UC Davis Library Emerges as Campus “Third Place”

Bill Garrity still remembers the moment last fall when the University of California, Davis, library transformed into a performance hall. A quartet played beneath its high ceilings, the strains of a medieval-style guitar echoing among the stacks.
“That was the most profound moment for me,” said Garrity, the university’s librarian and vice provost of digital scholarship. “Students were walking by, stopping and going, ‘What’s this?’ and I would watch them texting their friends to come down from the upper floors to see the performance.”
“That was an experience I don’t think these students would have had otherwise because they were in the library,” he said.
Increasingly, UC Davis students are turning to Shields Library not just to study but to attend musical performances, meet with mental health ambassadors, cuddle with therapy dogs and engage in other activities. Campus leaders say it has become a “third place”—a term coined by sociologist Ray Oldenburg to describe a space beyond home and work where people gather, connect and belong.
Amid broader discussions about the disappearance of third places—particularly during the COVID-19 pandemic—the role of community as a public health necessity has gained renewed attention. College libraries nationwide have increasingly stepped into that void. At Boston University’s Mugar Memorial Library, for example, clubs hold meetings, groups rent out event spaces and campus services host pop-ups.
The University of Louisville’s Ekstrom Library has similarly embraced the third-place model with a coffee shop and socializing area. Boise State University’s Albertsons Library also fosters community by offering a family study room where student parents can focus while their children play and read.
At UC Davis, “the library is intellectually, organizationally and physically at the heart of campus,” Garrity said. “It’s a place where people spend a lot of time and absolutely serves the whole campus—all students, all faculty, all researchers, all disciplines.”

UC Davis students perform a dance as part of the campus library’s effort to create a vibrant “third place” for connection and creativity.
University of California, Davis
Libraries as third places: In addition to hosting programs, the library also deploys mental health ambassadors to engage students in conversation, promote stress-relieving activities and connect them with resources, Garrity said. The goal is to help destigmatize seeking support.
“The library is already that comfortable place for students,” Garrity said. “And if you’re struggling, or your colleagues and fellow students are struggling, there’s a certain barrier to having to go across campus to the student health center.”
The library also partnered with the campus tutoring center to repurpose the lower-level reading room into a centralized tutoring hub.
“The tutoring center used to have this awkward footprint that was somewhat hard for students to find,” Garrity said. “We already teach students how to find, manage and use information. The tutoring center is in the same business as we are, so by partnering with them, we were able to renovate the lower-level reading room into a tutoring center.”
“It was a win for the library, the tutoring center and—most importantly—the students,” he added. “They now have much easier access to support in a place they’re already spending time.”

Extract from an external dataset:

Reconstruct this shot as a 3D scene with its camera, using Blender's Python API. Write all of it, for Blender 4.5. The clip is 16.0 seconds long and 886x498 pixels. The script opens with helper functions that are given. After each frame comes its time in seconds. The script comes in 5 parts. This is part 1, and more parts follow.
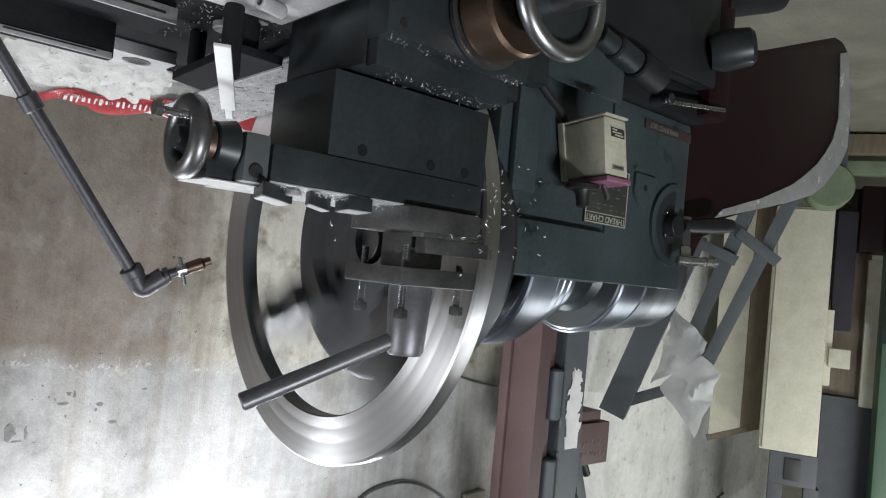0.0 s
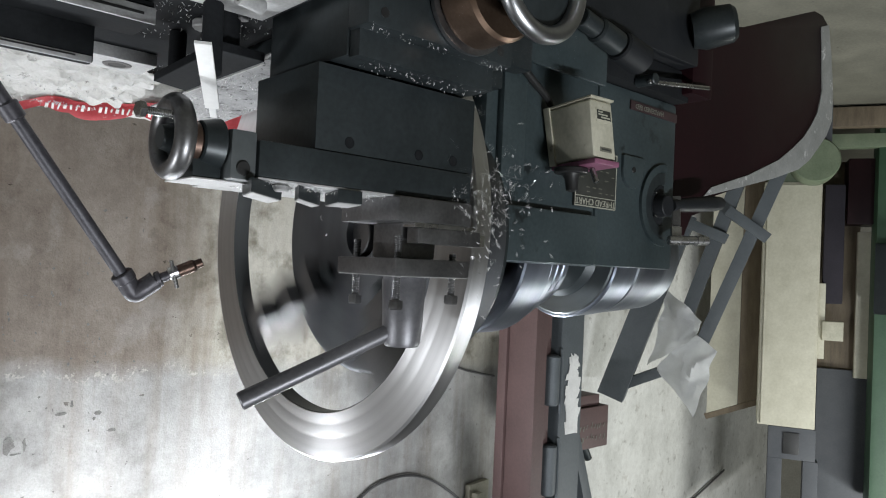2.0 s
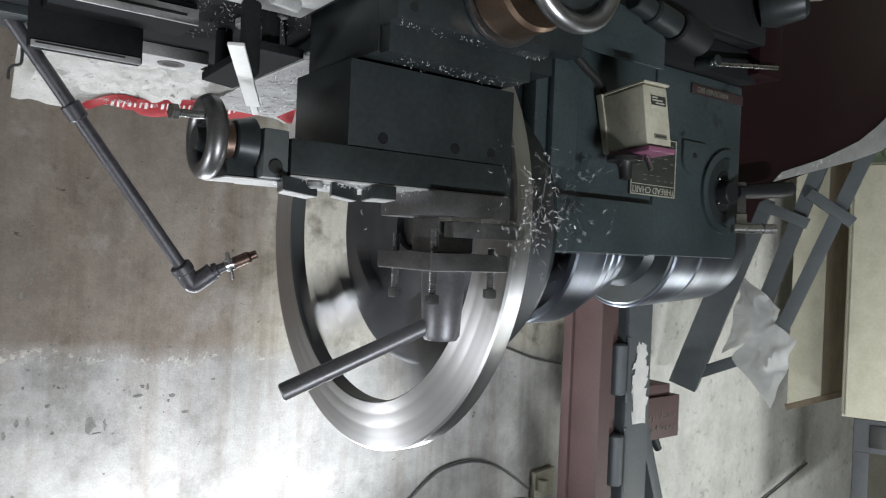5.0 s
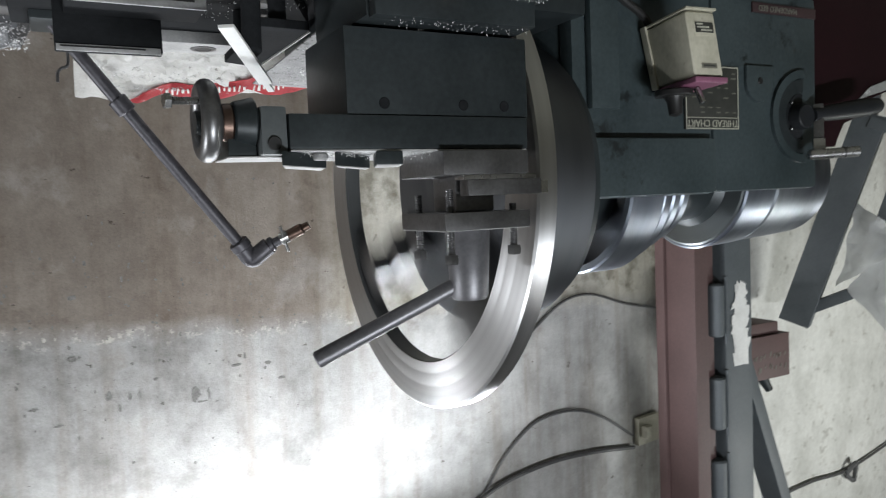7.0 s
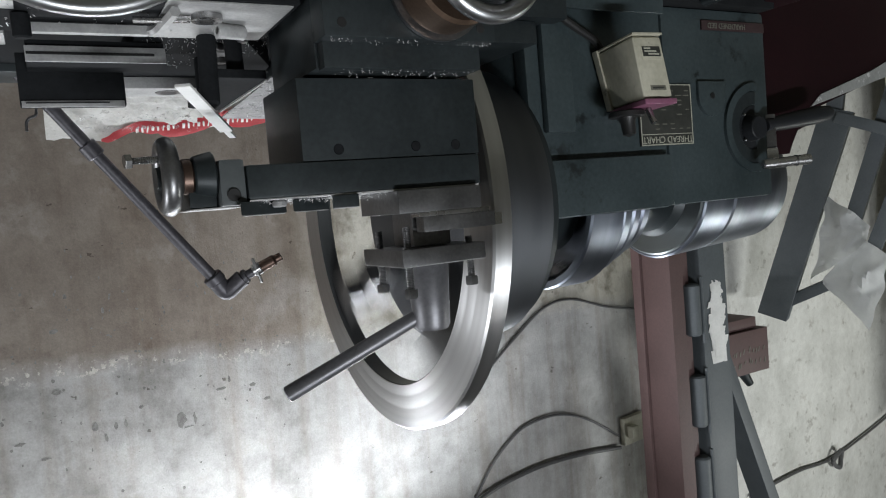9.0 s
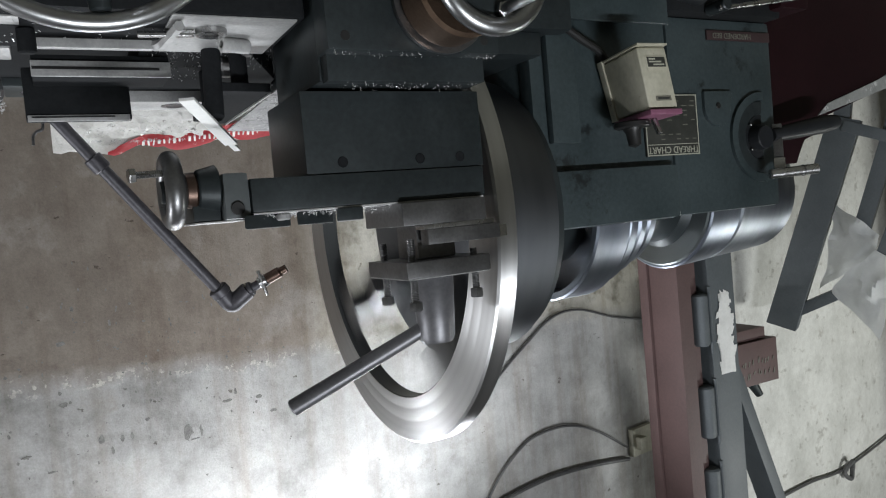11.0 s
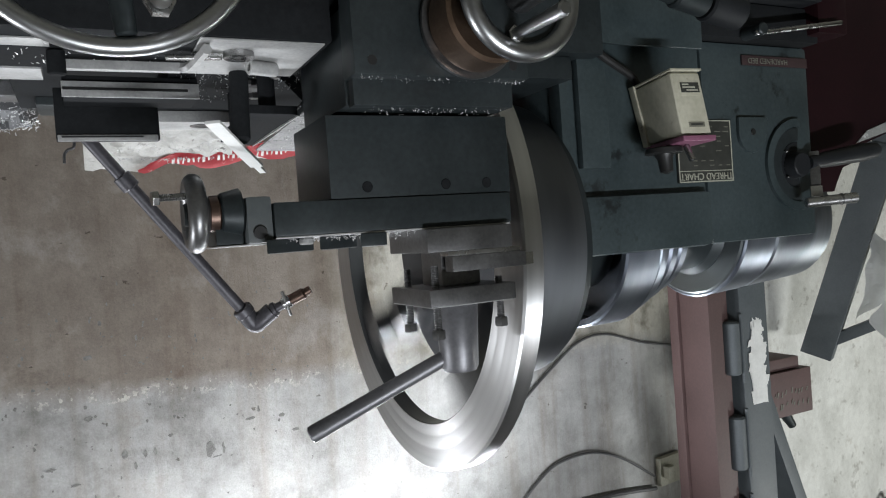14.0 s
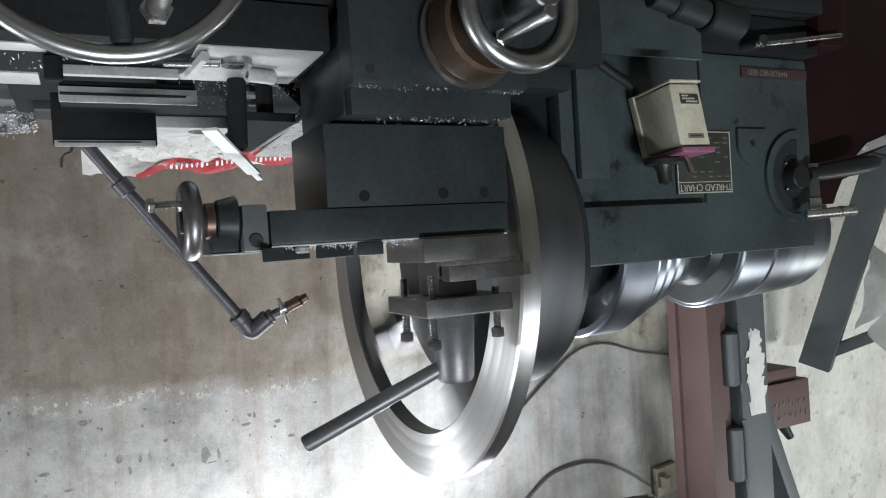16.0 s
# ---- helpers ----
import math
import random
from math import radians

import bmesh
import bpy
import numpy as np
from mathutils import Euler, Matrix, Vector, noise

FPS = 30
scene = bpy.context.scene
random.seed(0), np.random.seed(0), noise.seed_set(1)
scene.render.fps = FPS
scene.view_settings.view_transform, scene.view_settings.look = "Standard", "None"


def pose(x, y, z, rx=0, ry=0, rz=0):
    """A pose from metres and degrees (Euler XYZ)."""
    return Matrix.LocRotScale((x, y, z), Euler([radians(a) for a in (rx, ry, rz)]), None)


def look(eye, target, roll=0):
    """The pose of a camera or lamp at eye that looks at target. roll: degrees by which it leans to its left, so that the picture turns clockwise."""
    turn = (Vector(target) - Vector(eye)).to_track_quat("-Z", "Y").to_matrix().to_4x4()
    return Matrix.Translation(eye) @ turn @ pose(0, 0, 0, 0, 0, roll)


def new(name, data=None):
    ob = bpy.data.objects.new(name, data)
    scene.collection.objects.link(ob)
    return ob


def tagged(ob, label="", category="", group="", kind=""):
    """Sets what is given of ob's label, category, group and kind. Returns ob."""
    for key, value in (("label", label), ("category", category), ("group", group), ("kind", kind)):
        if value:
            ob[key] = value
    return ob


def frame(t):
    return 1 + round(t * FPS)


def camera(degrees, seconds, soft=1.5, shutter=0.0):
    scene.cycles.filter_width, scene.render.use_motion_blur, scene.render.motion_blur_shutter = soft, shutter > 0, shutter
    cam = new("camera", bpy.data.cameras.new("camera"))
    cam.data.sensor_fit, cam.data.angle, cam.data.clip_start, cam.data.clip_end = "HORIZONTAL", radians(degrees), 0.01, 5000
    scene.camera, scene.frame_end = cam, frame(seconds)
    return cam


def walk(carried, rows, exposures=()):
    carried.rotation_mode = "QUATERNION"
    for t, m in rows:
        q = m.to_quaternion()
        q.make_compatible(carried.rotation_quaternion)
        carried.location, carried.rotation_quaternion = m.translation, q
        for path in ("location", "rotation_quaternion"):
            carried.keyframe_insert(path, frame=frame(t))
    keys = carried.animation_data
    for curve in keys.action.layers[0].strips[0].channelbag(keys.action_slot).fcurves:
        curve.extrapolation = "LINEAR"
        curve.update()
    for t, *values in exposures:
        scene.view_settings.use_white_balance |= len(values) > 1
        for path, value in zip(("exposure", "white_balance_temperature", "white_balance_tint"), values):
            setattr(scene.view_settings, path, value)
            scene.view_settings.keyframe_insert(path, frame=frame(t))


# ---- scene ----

UC Davis students visit the library’s lower-level reading room for tutoring and academic support.
University of California, Davis
Why this works: Garrity said that even in the age of artificial intelligence, libraries will continue to play a central role on campus.
“You hear about this all the time—AI is going to disenfranchise and make libraries, journalism, you name it, irrelevant,” Garrity said. “My strategic emphasis on the library as a third space is an effort to demonstrate to my colleagues across campus that the library as an organization and as a place is more important and more central to the life of the university than ever.”
Ultimately, Garrity said, the vision is to make the library a space where students grow—not just study.
“If I can help a neuroscience student gain exposure to the broader cultural and academic contributions of this campus, then I think that student will be a richer, more well-rounded person,” he said. “Someone who may not have been expecting it—but who becomes a more capable contributor to the workplace, to civic life, to corporate life and to academic life.”